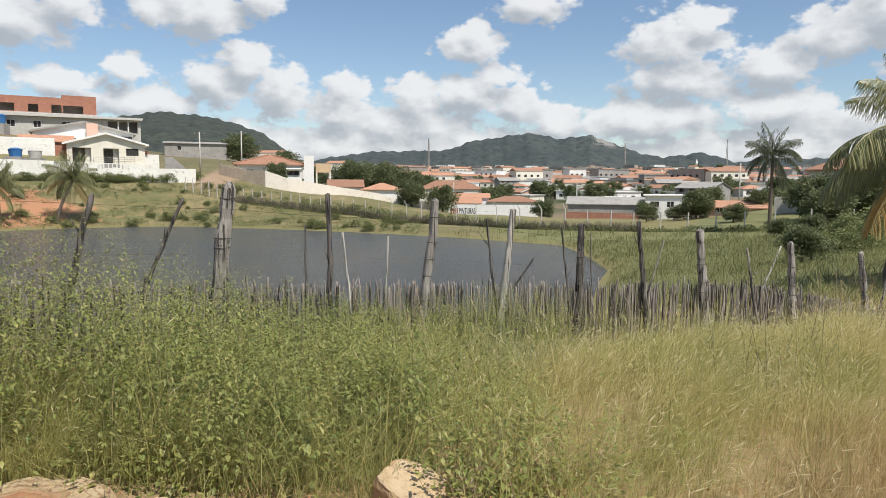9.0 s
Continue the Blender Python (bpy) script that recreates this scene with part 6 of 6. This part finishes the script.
# ---- the town behind, down to the foot of the hills ----
def town():
    r = random.Random(21)
    kinds = []
    for i in range(14):
        w, h, d = r.uniform(6.5, 13), r.uniform(2.5, 3.6) * (1.9 if i == 10 else 1), r.uniform(8, 13)
        wall = (WHITE, CREAM, WHITE, PLASTER, WHITE, PEACH, CREAM)[i % 7]
        roof = ("side", "flat", "hip", "side", "flat", "gable", "flat")[i % 7]
        cover = (TILE, CONCRETE, TILE, PLASTER, WHITE, TILE, PLASTER)[i % 7]
        holes = [(-w / 2 + 1.2 + k * 3.2, -w / 2 + 2.6 + k * 3.2, 0.9 + fl, 2.2 + fl) for k in range(int(w / 3.6)) for fl in ((0, 3.0) if h > 5 else (0,))]
        kinds.append(house(0, 0, 0, w, h, 0, d, roof, r.uniform(1.1, 2.0), wall, cover, holes if i % 2 else (), None, ("white town house with a tile roof", "cream flat-roofed town house", "white town house with a hip roof",
                     "grey town house with a fibre cement roof", "white flat-roofed town building", "peach gabled town house", "cream flat-roofed town house")[i % 7], 0.4, "town_house", "house", "houses of the town", () if i % 2 else holes))
    made, taken = 0, []
    for i in range(4000):
        az = r.uniform(-6, 48)
        dist = 215 * (900 / 215) ** (r.random() ** 0.8)
        if az < 3 and dist < 300:
            continue
        x, y = 4 + dist * math.sin(radians(az)), 1 + dist * math.cos(radians(az))
        if any((x - a) ** 2 + (y - b) ** 2 < 14.5**2 for a, b in taken):
            continue
        taken.append((x, y))
        m = pose(x, y, ground_at(x, y), 0, 0, -az + r.choice((-25, -10, 0, 15, 30, 60)))
        if made < len(kinds):
            kinds[made].matrix_world = m
        else:
            copy_thing(kinds[r.randrange(len(kinds))], m)
        made += 1
        if made >= 330:
            break
    # beyond, roofs and walls too far off to count
    for name, wall, cover, label in (("far_town_white", WHITE, CONCRETE, "white buildings of the distant town"), ("far_town_tiled", CREAM, TILE, "tiled houses of the distant town"), ("far_town_grey", PLASTER, PLASTER, "grey buildings of the distant town")):
        bw, br, bd = bmesh.new(), bmesh.new(), bmesh.new()
        for i in range(560):
            az, dist = r.uniform(-8, 50), 400 * (2100 / 400) ** r.random()
            x, y = 4 + dist * math.sin(radians(az)), 1 + dist * math.cos(radians(az))
            z = ground_at(x, y)
            w, d, h = r.uniform(9, 26), r.uniform(9, 16), r.uniform(3, 6.5) * (1.8 if r.random() < 0.12 else 1)
            m = pose(x, y, z, 0, 0, -az + r.uniform(-35, 35))
            vs = box(bw, -w / 2, w / 2, 0, d, -2, h)
            for k in range(int(w / 4)):
                for fl in range(max(1, int(h / 3))):
                    q = box(bd, -w / 2 + 1.2 + 4 * k, -w / 2 + 2.8 + 4 * k, -0.08, 0.05, 1 + 3 * fl, 2.3 + 3 * fl)
                    bmesh.ops.transform(bd, matrix=m, verts=q)
            bmesh.ops.transform(bw, matrix=m, verts=vs)
            vs = box(br, -w / 2 - 0.4, w / 2 + 0.4, -0.4, d + 0.4, h, h + (0.3 if cover is not TILE else 1.8))
            if cover is TILE:
                for v in vs[4:]:
                    v.co.y = d / 2
            bmesh.ops.transform(br, matrix=m, verts=vs)
        far = thing(name, Matrix.Identity(4), label, "buildings", kind="stuff")
        tagged(part("wall", bw, wall, far), kind="stuff")
        tagged(part("roof", br, cover, far), kind="stuff")
        tagged(part("window", bd, DARK, far), kind="stuff")


town()


# ---- poles and masts ----
def utility_pole(x, y, h, turn, label="grey concrete utility pole with a crossarm"):
    p = thing("utility_pole", pose(x, y, ground_at(x, y), 0, 0, turn), label, "utility pole", "utility poles")
    v, f = tube([(0, 0, -0.4), (0, 0, h)], [0.17, 0.11], 8)
    link_mesh("shaft", v, f, CONCRETE, p, smooth=True)
    bm = bmesh.new()
    box(bm, -1.0, 1.0, -0.06, 0.06, h - 0.5, h - 0.36)
    part("crossarm", bm, DARKWOOD, p)
    for k in (-0.85, 0, 0.85):
        bm = bmesh.new()
        bmesh.ops.create_cone(bm, cap_ends=True, segments=8, radius1=0.06, radius2=0.03, depth=0.22, matrix=Matrix.Translation((k, 0, h - 0.25)))
        part("insulator", bm, PLASTER, p)


utility_pole(-19.3, 131.5, 7.5, 10)
utility_pole(-14.5, 148.0, 8.0, 20)
utility_pole(-74.0, 92.0, 7.0, 40)
utility_pole(85.6, 131.0, 9.5, -30)
utility_pole(34.0, 176.0, 8.0, -10)
utility_pole(58.0, 150.0, 8.0, -10)


def radio_mast(x, y, h, w):
    """A lattice mast of three legs with braces."""
    m = thing("radio_mast", pose(x, y, ground_at(x, y)), "slim lattice radio mast over the town", "radio mast", "radio masts")
    legs = [Vector((math.cos(a), math.sin(a), 0)) for a in (0.3, 2.4, 4.5)]
    for d in legs:
        link_mesh("leg", *tube([d * w - Vector((0, 0, 2)), d * w * 0.25 + Vector((0, 0, h))], [0.5, 0.35], 4), PLASTER, m)
    bags = []
    for k in range(18):
        s0, s1 = k / 18, (k + 1) / 18
        for i in range(3):
            a, b = legs[i], legs[(i + 1) % 3]
            bags.append(tube([a * w * (1 - 0.75 * s0) + Vector((0, 0, h * s0)), b * w * (1 - 0.75 * s1) + Vector((0, 0, h * s1))], [0.22, 0.22], 3))
    link_mesh("bracing", *merge(bags), PLASTER, m)


radio_mast(162, 1354, 62, 3.0)
radio_mast(560, 1330, 55, 3.0)
radio_mast(735, 1250, 60, 3.0)
spire = thing("church_tower", pose(867, 1614, ground_at(867, 1614), 0, 0, -28), "white church tower with a pointed spire", "church tower")
bm = bmesh.new()
box(bm, -3, 3, -3, 3, -2, 18)
part("tower", bm, WHITE, spire)
bm = bmesh.new()
bmesh.ops.create_cone(bm, cap_ends=True, segments=4, radius1=4.2, radius2=0.1, depth=11, matrix=Matrix.Translation((0, 0, 23.5)) @ Matrix.Rotation(radians(45), 4, "Z"))
part("spire", bm, WHITE, spire)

(Exercise objective): Select all lines in the listing above where the word "with" appears, and show them.

(Reply):
Continue the Blender Python (bpy) script that recreates this scene with part 6 of 6. This part finishes the script.
        kinds.append(house(0, 0, 0, w, h, 0, d, roof, r.uniform(1.1, 2.0), wall, cover, holes if i % 2 else (), None, ("white town house with a tile roof", "cream flat-roofed town house", "white town house with a hip roof",
                     "grey town house with a fibre cement roof", "white flat-roofed town building", "peach gabled town house", "cream flat-roofed town house")[i % 7], 0.4, "town_house", "house", "houses of the town", () if i % 2 else holes))
def utility_pole(x, y, h, turn, label="grey concrete utility pole with a crossarm"):
    """A lattice mast of three legs with braces."""
spire = thing("church_tower", pose(867, 1614, ground_at(867, 1614), 0, 0, -28), "white church tower with a pointed spire", "church tower")